> To be done
Gather from the material every line that contains the string "with".

> Available data
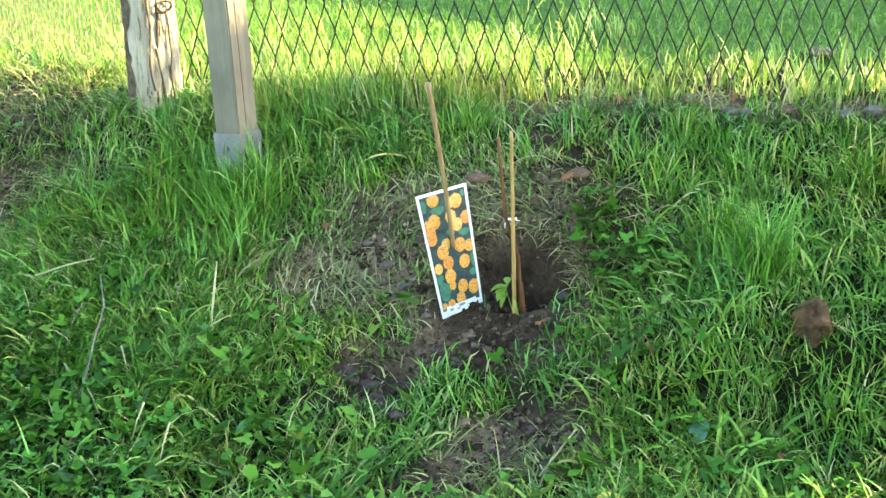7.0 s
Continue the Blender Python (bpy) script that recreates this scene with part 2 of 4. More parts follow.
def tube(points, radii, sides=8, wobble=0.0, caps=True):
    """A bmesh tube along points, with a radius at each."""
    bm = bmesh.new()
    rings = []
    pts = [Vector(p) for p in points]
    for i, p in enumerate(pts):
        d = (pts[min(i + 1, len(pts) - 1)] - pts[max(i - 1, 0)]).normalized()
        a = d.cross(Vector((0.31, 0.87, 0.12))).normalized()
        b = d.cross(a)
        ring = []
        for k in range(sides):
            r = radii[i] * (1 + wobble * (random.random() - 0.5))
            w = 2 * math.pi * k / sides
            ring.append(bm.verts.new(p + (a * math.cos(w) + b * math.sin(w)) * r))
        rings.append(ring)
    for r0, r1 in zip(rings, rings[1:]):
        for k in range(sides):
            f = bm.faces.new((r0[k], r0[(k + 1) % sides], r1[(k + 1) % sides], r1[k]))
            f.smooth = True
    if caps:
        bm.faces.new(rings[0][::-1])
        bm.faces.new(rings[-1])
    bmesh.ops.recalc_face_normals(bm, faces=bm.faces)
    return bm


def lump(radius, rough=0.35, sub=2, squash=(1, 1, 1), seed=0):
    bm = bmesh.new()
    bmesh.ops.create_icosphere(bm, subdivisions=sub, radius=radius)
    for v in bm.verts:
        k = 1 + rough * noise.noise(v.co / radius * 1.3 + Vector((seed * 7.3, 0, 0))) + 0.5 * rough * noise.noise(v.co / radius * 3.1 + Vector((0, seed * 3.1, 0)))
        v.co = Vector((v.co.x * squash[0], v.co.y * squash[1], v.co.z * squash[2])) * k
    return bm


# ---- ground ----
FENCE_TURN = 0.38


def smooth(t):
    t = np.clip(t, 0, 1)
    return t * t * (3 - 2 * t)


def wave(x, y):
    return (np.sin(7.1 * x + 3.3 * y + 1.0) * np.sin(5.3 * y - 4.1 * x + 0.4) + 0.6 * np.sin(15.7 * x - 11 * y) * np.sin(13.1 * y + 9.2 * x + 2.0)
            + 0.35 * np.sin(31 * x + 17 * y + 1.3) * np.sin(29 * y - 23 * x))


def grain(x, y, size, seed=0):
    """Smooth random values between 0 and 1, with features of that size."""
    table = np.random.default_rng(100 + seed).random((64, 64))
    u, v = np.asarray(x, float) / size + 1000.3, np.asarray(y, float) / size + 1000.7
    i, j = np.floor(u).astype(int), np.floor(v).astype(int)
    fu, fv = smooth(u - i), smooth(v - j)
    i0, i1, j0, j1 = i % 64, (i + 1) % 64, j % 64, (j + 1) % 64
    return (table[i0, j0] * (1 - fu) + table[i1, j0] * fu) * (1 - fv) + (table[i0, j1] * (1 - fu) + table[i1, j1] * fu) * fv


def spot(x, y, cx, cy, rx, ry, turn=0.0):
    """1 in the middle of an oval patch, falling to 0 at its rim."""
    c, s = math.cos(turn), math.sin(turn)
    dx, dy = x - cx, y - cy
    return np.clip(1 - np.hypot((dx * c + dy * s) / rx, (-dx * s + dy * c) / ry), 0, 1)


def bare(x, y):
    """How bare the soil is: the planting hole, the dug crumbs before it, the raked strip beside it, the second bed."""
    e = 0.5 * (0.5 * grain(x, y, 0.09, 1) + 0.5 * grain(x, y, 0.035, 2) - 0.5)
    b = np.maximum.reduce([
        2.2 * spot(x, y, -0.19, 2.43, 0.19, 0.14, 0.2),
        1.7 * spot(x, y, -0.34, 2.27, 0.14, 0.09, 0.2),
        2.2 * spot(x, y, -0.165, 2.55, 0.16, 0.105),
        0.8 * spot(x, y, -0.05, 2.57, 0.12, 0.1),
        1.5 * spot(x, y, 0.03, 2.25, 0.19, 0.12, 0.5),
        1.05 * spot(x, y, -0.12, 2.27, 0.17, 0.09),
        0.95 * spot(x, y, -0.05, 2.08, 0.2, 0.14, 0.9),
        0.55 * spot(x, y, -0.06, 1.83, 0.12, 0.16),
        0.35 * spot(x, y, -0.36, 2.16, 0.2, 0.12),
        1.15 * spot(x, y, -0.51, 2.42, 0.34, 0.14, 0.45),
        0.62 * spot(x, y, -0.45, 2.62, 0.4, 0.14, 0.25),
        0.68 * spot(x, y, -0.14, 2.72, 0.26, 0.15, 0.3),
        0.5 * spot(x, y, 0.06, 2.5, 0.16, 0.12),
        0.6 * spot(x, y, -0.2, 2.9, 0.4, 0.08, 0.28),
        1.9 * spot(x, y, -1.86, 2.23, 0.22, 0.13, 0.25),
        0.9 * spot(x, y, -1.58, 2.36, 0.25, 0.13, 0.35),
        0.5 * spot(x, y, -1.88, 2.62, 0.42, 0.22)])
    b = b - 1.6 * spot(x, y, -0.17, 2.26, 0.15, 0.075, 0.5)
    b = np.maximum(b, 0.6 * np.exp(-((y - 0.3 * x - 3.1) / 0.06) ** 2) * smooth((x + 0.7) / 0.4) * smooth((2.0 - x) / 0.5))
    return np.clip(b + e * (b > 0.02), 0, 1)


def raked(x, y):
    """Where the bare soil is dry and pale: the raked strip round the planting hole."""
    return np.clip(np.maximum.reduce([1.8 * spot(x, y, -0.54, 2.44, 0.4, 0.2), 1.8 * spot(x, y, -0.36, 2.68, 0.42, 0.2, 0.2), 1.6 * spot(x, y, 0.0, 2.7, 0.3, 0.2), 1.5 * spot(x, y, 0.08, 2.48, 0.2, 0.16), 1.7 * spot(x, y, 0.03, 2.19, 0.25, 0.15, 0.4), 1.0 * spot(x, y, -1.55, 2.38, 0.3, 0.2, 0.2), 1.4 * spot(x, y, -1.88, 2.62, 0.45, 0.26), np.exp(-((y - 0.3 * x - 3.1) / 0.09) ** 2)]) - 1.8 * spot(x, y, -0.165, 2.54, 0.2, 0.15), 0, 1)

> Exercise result
Continue the Blender Python (bpy) script that recreates this scene with part 2 of 4. More parts follow.
    """A bmesh tube along points, with a radius at each."""
    """Smooth random values between 0 and 1, with features of that size."""